Ach, und ich kann es nochmal wiederholen: Mehr Absätze! xD
Von:  Geist
2006-02-15T17:31:14+00:00 15.02.2006 18:31
Kein Kommetar!? Dabei war das doch bis jetzt eines der spannensten Kapitel überhaupt.
Der ganze Kampf war einfach geil. Mir ist die Luft weggeblieben (und das will was heißen ^__~)
Jede einzelheit des Kampfes hast du so ausführlich und giut beschrieben das ich das Kapitel mehrmals lesen musste um alles in meinem Kof zu Visualisieren.

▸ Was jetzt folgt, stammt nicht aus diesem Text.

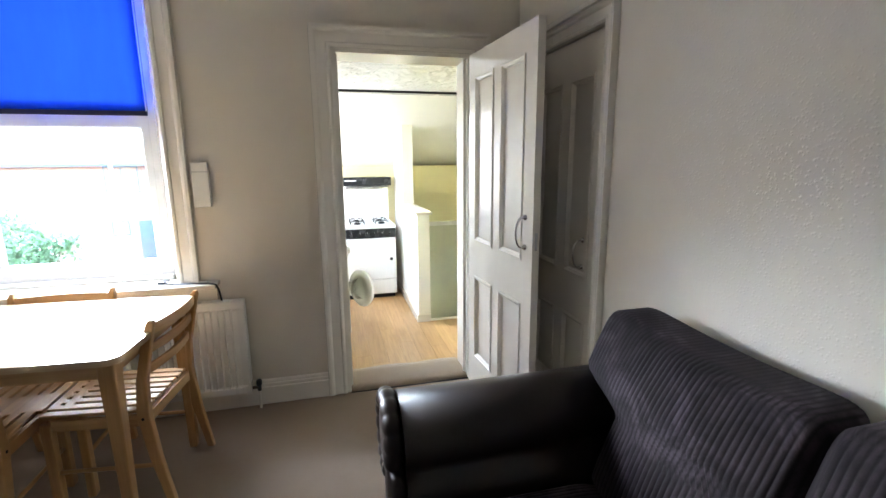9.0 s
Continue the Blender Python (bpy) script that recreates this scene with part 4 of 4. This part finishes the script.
def cooker():
    s = thing("gas_cooker", pose(-6.40, 2.755, KF), "white gas cooker with black panel and eye-level grill", "cooker")
    W = 0.285
    part("body", box(-0.55, -0.02, -W, W, 0.05, 0.86, 0.005), M_ENAMEL, s)
    part("plinth", boxes([(-0.50, -0.05, -W + 0.02, W - 0.02, 0.0, 0.05)]), M_DARK, s, "dark recessed plinth")
    d = part("oven_door", box(-0.02, 0.0, -W + 0.004, W - 0.004, 0.235, 0.715, 0.006), M_ENAMEL, s, "plain white oven door")
    part("door_catch", lathe([(0.012, 0.0), (0.018, 0.006), (0.018, 0.018), (0.012, 0.024)], (0.0, W - 0.06, 0.47), "x", 16), M_BLACKENAMEL, d, "round black door knob", True)
    part("drawer", box(-0.02, -0.002, -W + 0.004, W - 0.004, 0.055, 0.228, 0.005), M_ENAMEL, s)
    p = part("control_panel", prism([(-0.06, 0.722), (0.004, 0.722), (-0.012, 0.825), (-0.06, 0.825)], -W, W, "y"), M_BLACKENAMEL, s, "black control panel")
    for k in range(6):
        y = -W + 0.07 + k * 0.086
        part("knob", lathe([(0.016, 0.0), (0.016, 0.012), (0.011, 0.020)], (-0.003, y, 0.772), "x", 14), M_BLACKENAMEL, p, "", True)
        part("knob_mark", boxes([(0.0175, 0.0182, y - 0.0015, y + 0.0015, 0.774, 0.786)]), M_ENAMEL, p)
    part("hob_top", box(-0.55, 0.0, -W - 0.003, W + 0.003, 0.828, 0.865, 0.008), M_ENAMEL, s)
    for cx in (-0.15, -0.40):
        for cy in (-0.14, 0.14):
            part("burner", lathe([(0.04, 0.865), (0.042, 0.878), (0.030, 0.884), (0.03, 0.888)], (cx, cy, 0.0), "z", 16), M_BLACKENAMEL, s, "black gas burner", True)
            bm = bmesh.new()
            for a in (0, 90, 180, 270):
                c, q = math.cos(math.radians(a + 45)), math.sin(math.radians(a + 45))
                sweep(bm, [(cx + 0.11 * c, cy + 0.11 * q, 0.868), (cx + 0.11 * c, cy + 0.11 * q, 0.902), (cx + 0.02 * c, cy + 0.02 * q, 0.902)], 0.005, 6)
            part("pan_support", bm, M_BLACKENAMEL, s, "black pan support")
    part("splashback", box(-0.55, -0.53, -W + 0.01, W - 0.01, 0.865, 1.30, 0.004), M_ENAMEL, s)
    g = part("grill", box(-0.55, -0.27, -W, W, 1.30, 1.40, 0.006), M_BLACKENAMEL, s, "black eye-level grill")
    part("grill_trim", boxes([(-0.2695, -0.268, -W + 0.03, -W + 0.16, 1.355, 1.366)]), M_ENAMEL, g, "small pale lettering bar")
    part("grill_tray", box(-0.52, -0.29, -W + 0.04, W - 0.04, 1.262, 1.282, 0.003), M_CHROME, s, "chrome grill tray")
    bm = bmesh.new()
    sweep(bm, [(-0.29, -0.17, 1.27), (-0.24, -0.17, 1.262), (-0.235, -0.12, 1.262), (-0.235, 0.12, 1.262), (-0.24, 0.17, 1.262), (-0.29, 0.17, 1.27)], 0.006, 8)
    part("grill_handle", bm, M_CHROME, s, "chrome grill handle", True)
    return s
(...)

Am ende war ich einfach nur baff.
Woher nimmst du bloß diese Ideen!? Was inspiriert dich dazu soetwas so gut zu schreiben!?
Da kamen wirklich Gefühle rüber.
Woah.........ich hab ne weile gebraucht um mich zu beruhigen (X3)

Oh man.......ich bin froh das Selina und ihre Sis es geschafft haben nicht gekillt zu werden.
(Amen)
Naja aber ohne Selina kanns heir ja schlecht weida gehen oder!?
(XD)

Nyo ich hab jetzt nichts mehr zu sagen.